Vancouver Fire Deparment believe fire on Marpole Railroad Bridge intentionally set
A two alarm fire caused heavy smoke to pour from the Marpole Railroad Bridge, just west of the Oak Street bridge, Wednesday afternoon. The fire appears to have been intentionally set, according to the Vancouver Fire Department.
Fire officials told Global News that people were seen running from the scene of the fire. There are also several logs and pieces of wood stacked against the side of the bridge.
Three fire trucks were dispatched to put out the fire, which had engulfed the wooden trestle portion of the bridge.

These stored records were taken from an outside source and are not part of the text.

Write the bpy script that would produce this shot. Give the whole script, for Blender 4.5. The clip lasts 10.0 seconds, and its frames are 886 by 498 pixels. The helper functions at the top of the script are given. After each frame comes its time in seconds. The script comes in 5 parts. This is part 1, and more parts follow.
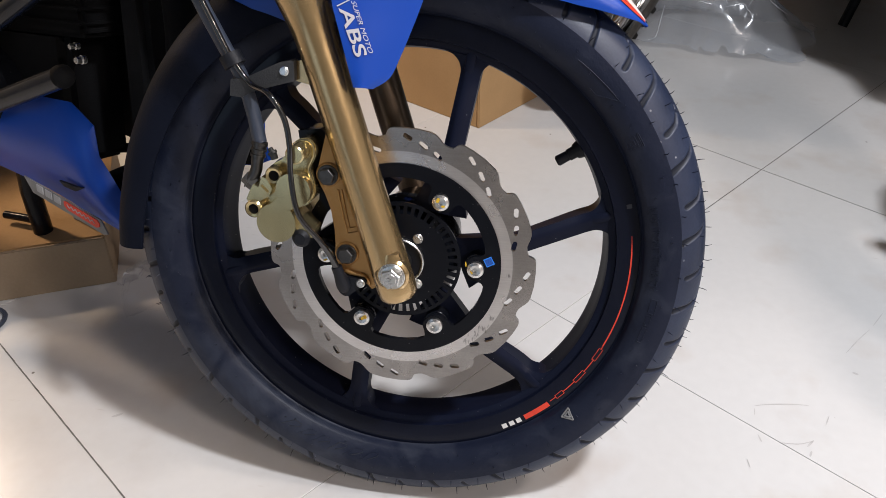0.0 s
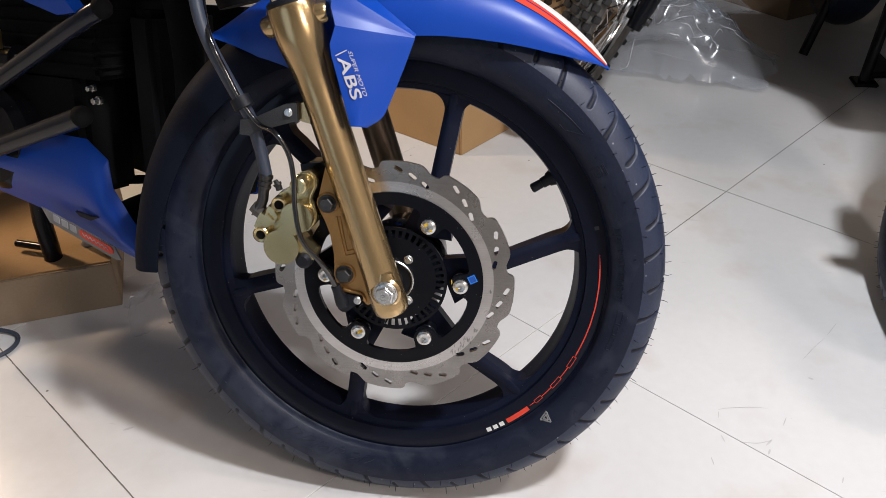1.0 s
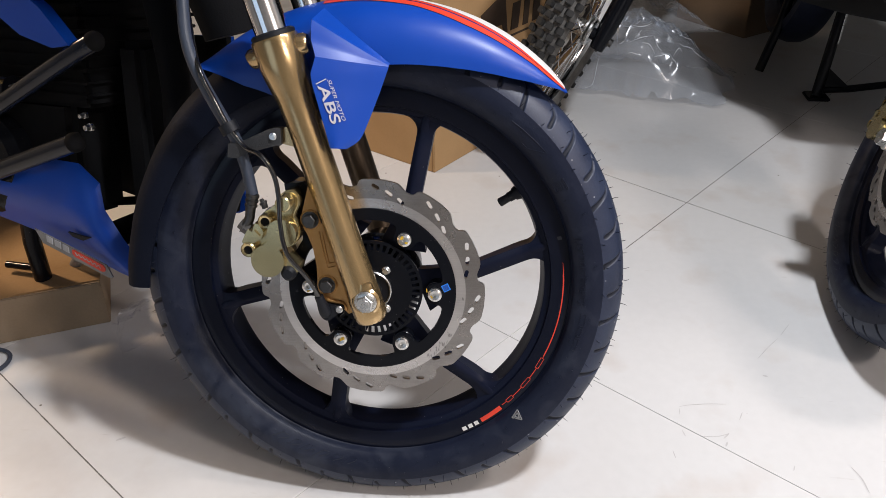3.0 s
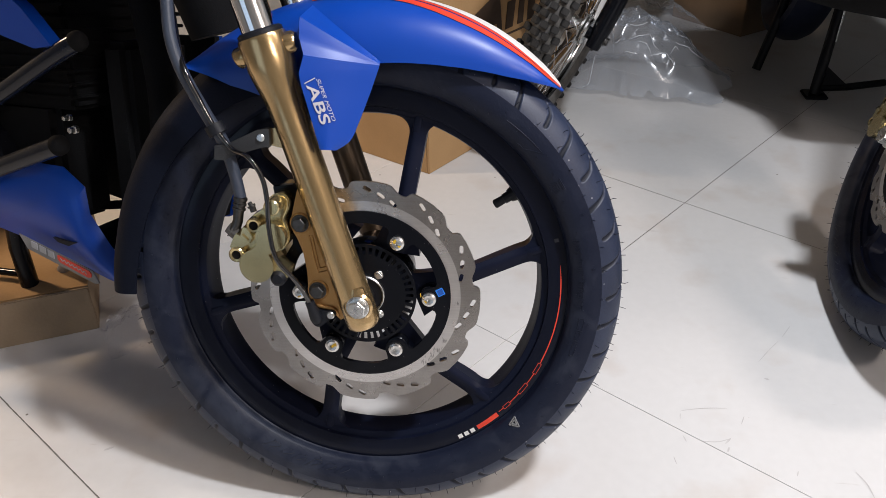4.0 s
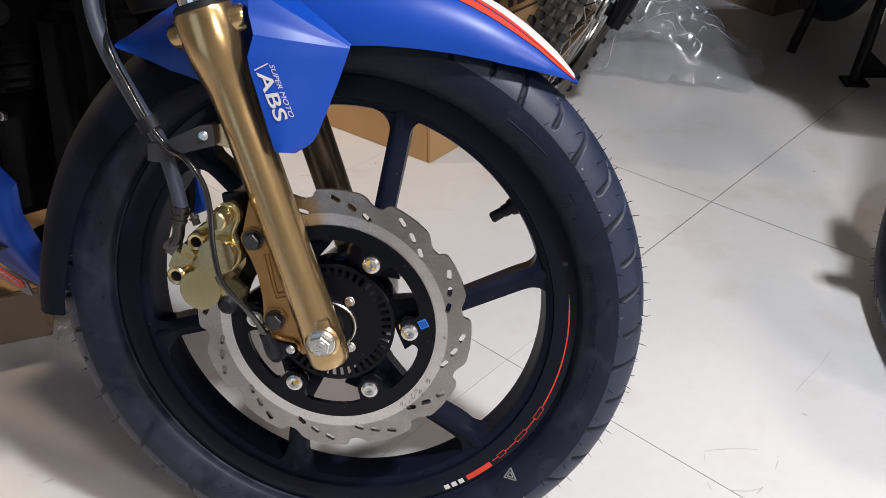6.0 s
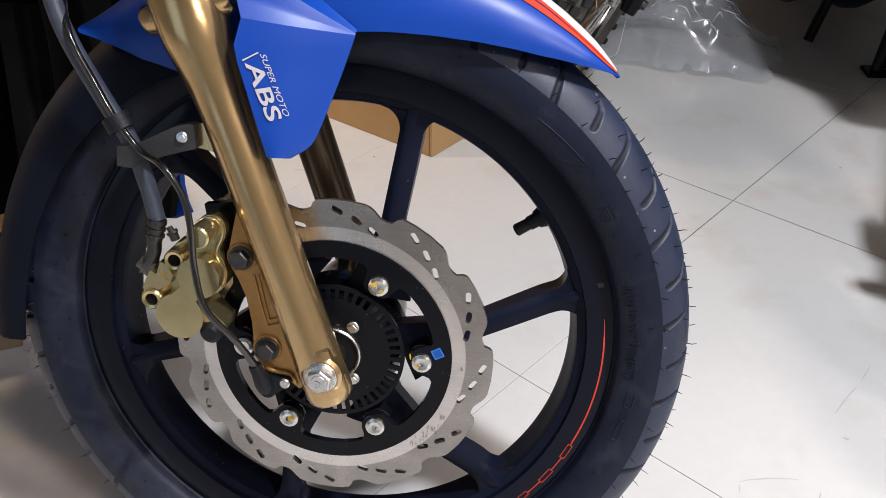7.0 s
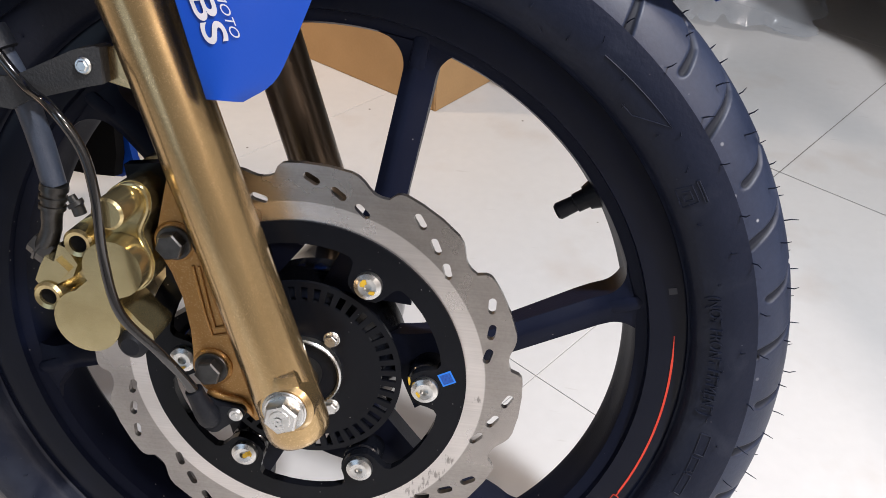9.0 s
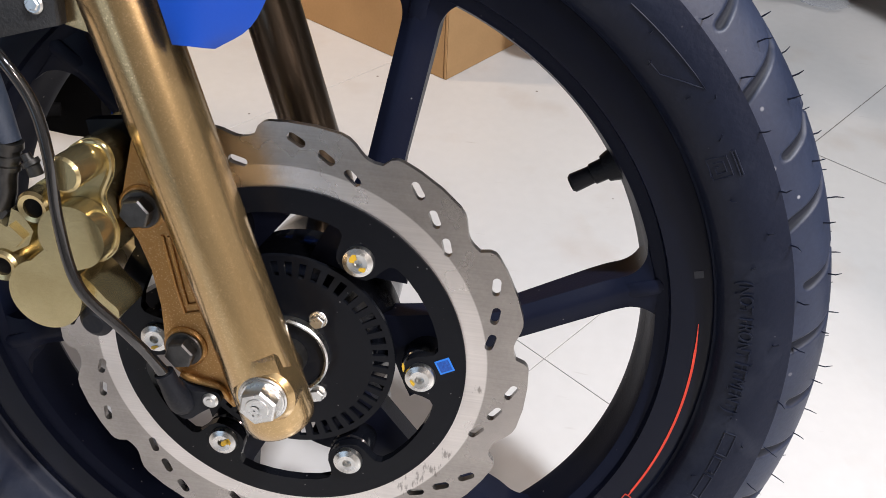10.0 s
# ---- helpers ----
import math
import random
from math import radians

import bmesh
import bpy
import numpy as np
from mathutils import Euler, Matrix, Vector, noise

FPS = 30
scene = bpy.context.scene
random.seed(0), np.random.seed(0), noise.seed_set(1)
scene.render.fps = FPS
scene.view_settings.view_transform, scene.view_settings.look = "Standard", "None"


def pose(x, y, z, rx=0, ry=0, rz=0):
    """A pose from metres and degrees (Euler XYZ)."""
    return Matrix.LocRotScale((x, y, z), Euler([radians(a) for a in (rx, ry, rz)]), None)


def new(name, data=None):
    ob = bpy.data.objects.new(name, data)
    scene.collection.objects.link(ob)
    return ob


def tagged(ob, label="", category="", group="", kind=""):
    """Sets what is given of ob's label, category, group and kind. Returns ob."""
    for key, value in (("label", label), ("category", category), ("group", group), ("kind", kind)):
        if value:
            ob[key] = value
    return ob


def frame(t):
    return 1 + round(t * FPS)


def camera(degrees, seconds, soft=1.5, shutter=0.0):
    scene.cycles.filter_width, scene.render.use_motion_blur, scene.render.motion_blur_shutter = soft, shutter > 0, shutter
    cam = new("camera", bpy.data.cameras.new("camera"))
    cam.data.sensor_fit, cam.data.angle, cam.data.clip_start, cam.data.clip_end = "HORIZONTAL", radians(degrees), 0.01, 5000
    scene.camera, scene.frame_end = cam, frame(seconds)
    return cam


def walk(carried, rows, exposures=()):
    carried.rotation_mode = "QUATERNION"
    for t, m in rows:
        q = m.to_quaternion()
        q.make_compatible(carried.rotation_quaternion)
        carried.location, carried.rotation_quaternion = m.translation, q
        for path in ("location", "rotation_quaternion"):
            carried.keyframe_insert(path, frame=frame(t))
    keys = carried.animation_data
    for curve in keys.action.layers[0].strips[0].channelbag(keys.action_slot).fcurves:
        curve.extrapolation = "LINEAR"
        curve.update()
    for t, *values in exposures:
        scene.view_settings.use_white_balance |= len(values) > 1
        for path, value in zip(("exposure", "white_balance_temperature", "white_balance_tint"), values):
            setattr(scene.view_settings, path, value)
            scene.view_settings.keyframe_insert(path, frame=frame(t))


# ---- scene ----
cam = camera(56.82, 10.0, soft=0.68)
# seconds, eye in metres, turn in degrees
ROWS = [
    (0, 0.1516, -0.7102, 0.7816, 55.19, 0.64, 9.05),
    (0.5, 0.1558, -0.7411, 0.8098, 55.74, 0.68, 8.28),
    (1, 0.1600, -0.7873, 0.8312, 56.76, 0.67, 7.67),
    (1.5, 0.1604, -0.7993, 0.8361, 57.36, 0.78, 7.03),
    (2, 0.1676, -0.8237, 0.8513, 57.89, 0.93, 6.46),
    (3.5, 0.1703, -0.8510, 0.8653, 57.89, 0.70, 5.39),
    (4, 0.1707, -0.8265, 0.8530, 57.97, 0.91, 5.26),
    (4.5, 0.1777, -0.7815, 0.8416, 57.65, 0.94, 5.70),
    (5, 0.1911, -0.7489, 0.8286, 57.16, 0.97, 6.25),
    (6.5, 0.1676, -0.6124, 0.7902, 55.81, 0.13, 6.56),
    (7, 0.1478, -0.5649, 0.7702, 55.26, -0.07, 6.27),
    (7.5, 0.1251, -0.5213, 0.7484, 54.19, -0.39, 6.39),
    (8, 0.1134, -0.4800, 0.7222, 53.30, -0.71, 6.65),
    (8.5, 0.1137, -0.4392, 0.7023, 52.88, -1.11, 6.68),
    (9, 0.1174, -0.4040, 0.6777, 52.29, -1.65, 6.94),
    (9.5, 0.1188, -0.3803, 0.6600, 51.36, -1.85, 7.56),
    (10, 0.1197, -0.3643, 0.6465, 50.50, -2.06, 8.29),
]
walk(cam, [(t, pose(x, y, z, rx, ry, rz)) for t, x, y, z, rx, ry, rz in ROWS], [(0.0, -0.04), (2.0, -0.01), (4.5, -0.06), (7.0, 0.08), (10.0, 0.24)])

# ---- world and light ----
world = bpy.data.worlds.new("showroom_air")
scene.world = world
world.use_nodes = True
world.node_tree.nodes["Background"].inputs[0].default_value = (0.55, 0.62, 0.75, 1)
world.node_tree.nodes["Background"].inputs[1].default_value = 0.03
scene.view_settings.exposure = 0.0


def unseen_lamp(x, y, z, sx, sy, power, colour):
    data = bpy.data.lights.new("ceiling_light", "AREA")
    data.shape, data.size, data.size_y, data.energy, data.color = "RECTANGLE", sx, sy, power, colour
    ob = new("ceiling_light", data)
    ob.matrix_world = pose(x, y, z)
    return ob


def added_cool_light(x, y, z, wide, high, power, colour):
    """Added unseen cool light in the south wall's opening, standing in for daylight."""
    data = bpy.data.lights.new("entrance_daylight", "AREA")
    data.shape, data.size, data.size_y, data.energy, data.color = "RECTANGLE", wide, high, power, colour
    ob = new("entrance_daylight", data)
    ob.matrix_world = pose(x, y, z, 90, 0, 0)
    return ob


# unseen: a cool panel over the aisle, three warm ones, an added cool fill
unseen_lamp(1.00, -0.40, 2.20, 0.18, 0.14, 56, (0.92, 0.94, 1.0))
unseen_lamp(2.65, -2.20, 2.60, 0.46, 0.38, 82, (1.0, 0.87, 0.81))
# warm light added to lift the tiles seen through the wheel
unseen_lamp(2.30, -0.05, 2.55, 0.30, 0.24, 34, (1.0, 0.87, 0.81))
# low warm light added to reach the carton flaps
unseen_lamp(-1.70, 0.65, 1.22, 0.20, 0.16, 26, (1.0, 0.74, 0.50))
added_cool_light(-1.4, -2.58, 1.2, 1.5, 1.9, 8, (0.62, 0.78, 1.0))


# ---- materials ----
def material(name, colour, rough=0.5, metal=0.0, second=None, scale=30.0, fine=400.0, bump=0.0, bump_scale=None, spread=0.0,
             coat=0.0, worn=0.15, detail=4.0, alpha=None, emit=None, ior=None):
    """A surface whose colour wanders between two tones at two scales, with a fine relief."""
    m = bpy.data.materials.new(name)
    m.use_nodes = True
    n, link = m.node_tree.nodes, m.node_tree.links.new
    b = n["Principled BSDF"]
    second = second or tuple(min(1, c * 0.72) for c in colour)
    where = n.new("ShaderNodeTexCoord")
    large, small = n.new("ShaderNodeTexNoise"), n.new("ShaderNodeTexNoise")
    large.inputs["Scale"].default_value, large.inputs["Detail"].default_value = scale, detail
    small.inputs["Scale"].default_value, small.inputs["Detail"].default_value = fine, 2
    for tex in (large, small):
        link(where.outputs["Object"], tex.inputs["Vector"])
    add = n.new("ShaderNodeMath")
    add.operation = "MULTIPLY_ADD"
    add.inputs[1].default_value = 0.35
    link(small.outputs[0], add.inputs[0])
    link(large.outputs[0], add.inputs[2])
    ramp = n.new("ShaderNodeMapRange")
    ramp.inputs[1].default_value, ramp.inputs[2].default_value = 0.45, 0.9
    link(add.outputs[0], ramp.inputs[0])
    mix = n.new("ShaderNodeMix")
    mix.data_type = "RGBA"
    mix.inputs["A"].default_value, mix.inputs["B"].default_value = (*colour, 1), (*second, 1)
    link(ramp.outputs[0], mix.inputs["Factor"])
    last = mix.outputs["Result"]
    if spread:
        info, hsv = n.new("ShaderNodeObjectInfo"), n.new("ShaderNodeHueSaturation")
        span = n.new("ShaderNodeMapRange")
        span.inputs[3].default_value, span.inputs[4].default_value = 1 - spread, 1 + spread
        link(info.outputs["Random"], span.inputs[0])
        link(span.outputs[0], hsv.inputs["Value"])
        link(last, hsv.inputs["Color"])
        last = hsv.outputs[0]
    link(last, b.inputs["Base Color"])
    r = n.new("ShaderNodeMapRange")
    r.inputs[3].default_value, r.inputs[4].default_value = max(0.02, rough - worn / 2), min(1, rough + worn / 2)
    link(large.outputs[0], r.inputs[0])
    link(r.outputs[0], b.inputs["Roughness"])
    b.inputs["Metallic"].default_value = metal
    if coat:
        b.inputs["Coat Weight"].default_value, b.inputs["Coat Roughness"].default_value = coat, 0.12
    if ior:
        b.inputs["IOR"].default_value = ior
    if bump:
        tex = small
        if bump_scale:
            tex = n.new("ShaderNodeTexNoise")
            tex.inputs["Scale"].default_value, tex.inputs["Detail"].default_value = bump_scale, 3
            link(where.outputs["Object"], tex.inputs["Vector"])
        bm_node = n.new("ShaderNodeBump")
        bm_node.inputs["Strength"].default_value, bm_node.inputs["Distance"].default_value = bump, 0.001
        link(tex.outputs[0], bm_node.inputs["Height"])
        link(bm_node.outputs[0], b.inputs["Normal"])
    if emit:
        b.inputs["Emission Color"].default_value, b.inputs["Emission Strength"].default_value = (*emit[:3], 1), emit[3]
    return m


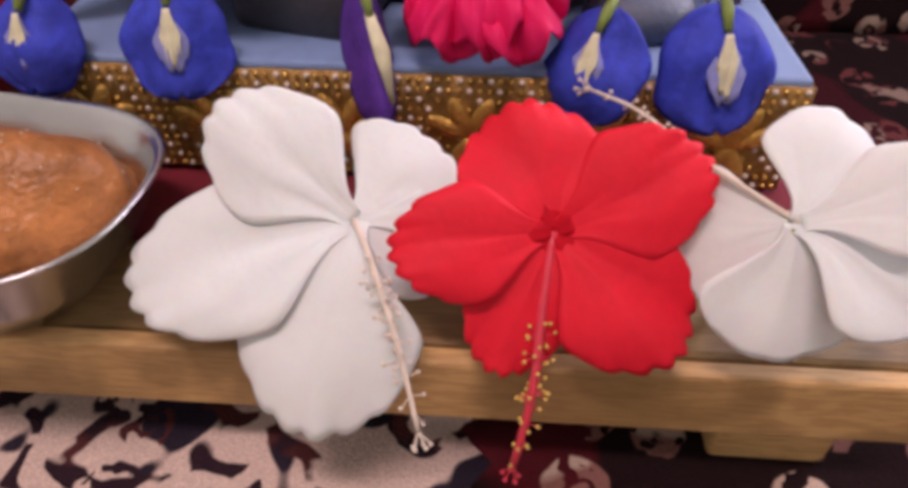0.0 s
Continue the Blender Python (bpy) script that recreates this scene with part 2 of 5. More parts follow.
EYE_WHITE = mat("white_eye_paint", (0.78, 0.64, 0.60), 0.3)
FLUFF = mat("white_fluff", (0.95, 0.92, 0.92), 0.9, dark=1.0, scale=90, subsurface=0.45, sheen=0.3, gloss=0.1)
COTTON = mat("white_cotton", (0.76, 0.70, 0.64), 0.9, dark=0.86, scale=90, bump=0.6, bump_scale=500, sheen=0.4)
PINK_COTTON = mat("pink_tinted_cotton", (0.80, 0.62, 0.59), 0.95, dark=0.8, scale=60, bump=1.0, bump_scale=220, sheen=0.4, gloss=0.2)
THREAD = mat("pale_thread", (0.55, 0.4, 0.34), 0.8)
HOT_PINK = mat("hot_pink_paint", (0.9, 0.09, 0.30), 0.4, dark=0.88, scale=50)
PALE_PINK = mat("pale_pink_paint", (0.88, 0.58, 0.64), 0.45, dark=0.85, scale=60)
FOIL = mat("blue_foil", (0.02, 0.20, 0.78), 0.16, 0.7, dark=0.6, scale=60, bump=0.8, bump_scale=70)
APPLE = mat("apple_skin", (0.42, 0.022, 0.02), 0.28, dark=0.55, scale=45, coat=0.4)
BROWN_RED = mat("red_brown_fruit_skin", (0.22, 0.03, 0.015), 0.4, dark=0.6, scale=45)
CRIMSON_CLOTH = mat("crimson_cloth", (0.2, 0.008, 0.02), 0.85, dark=0.75, scale=50, bump=0.6, bump_scale=900)
BASE_BLUE = mat("light_blue_painted_board", (0.20, 0.32, 0.56), 0.6, dark=0.8, scale=20, bump=0.1)
LACE_BACK = mat("brown_lace_net", (0.54, 0.32, 0.10), 0.4, 0.5, dark=0.4, scale=260, bump=0.7, bump_scale=900)
LACE_GOLD = mat("gold_lace_thread", (0.92, 0.58, 0.14), 0.25, 0.75, dark=0.6, scale=300, bump=0.6, bump_scale=900)
TRAY_BLUE = mat("teal_blue_paint", (0.20, 0.42, 0.52), 0.6, dark=0.8, scale=30, bump=0.2)
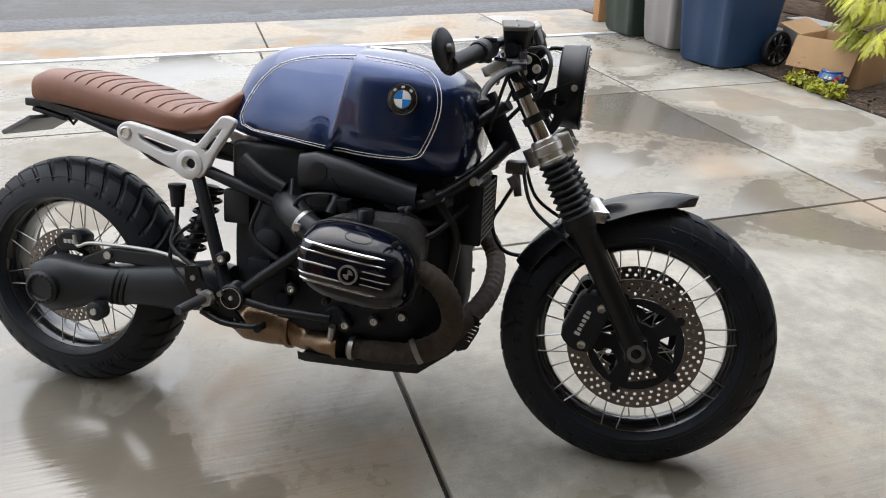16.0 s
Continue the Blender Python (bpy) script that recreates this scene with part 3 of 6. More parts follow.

WATCH: The wooden trestle caught fire Wednesday during the evening commute
The section of the bridge impacted by the fire is used for limited service, says Canadian Pacific Railway media officer Ed Greenberg, with only one freight train per week travelling across the wooden structure.
Tim Dale was one of hundreds who travelled through the smoke while the bridge was still open.
“Once I hit the smoke it felt like day turned to night,” he said. “It was almost like I was on another planet and there was nobody else around. As the smoke cleared it was like coming back to reality.”
WATCH: Hundreds of cars drove through the thick black smoke covering the Oak Street Bridge this afternoon – including this one. Video by Tim Dale.
The Marpole Bridge, which was constructed in 1902 and is owned by CPR, is a swing span railway bridge that crosses the north arm of the Fraser River and connects Vancouver with Richmond.
The bridge would connect to the Arbutus Rail corridor, which has been a flashpoint of controversy ever since residents were told to clear their belongings off CPR property. But officials are saying that it’s likely not connected.
The neighbouring Oak Street Bridge was closed to traffic due to the heavy smoke but has since reopened.
CPR has engineering experts at the scene and they are inspecting the bridge to assess the damage.
Vancouver police and fire officials are also conducting an investigation and say it could be weeks before any answers are found regarding what caused the fire.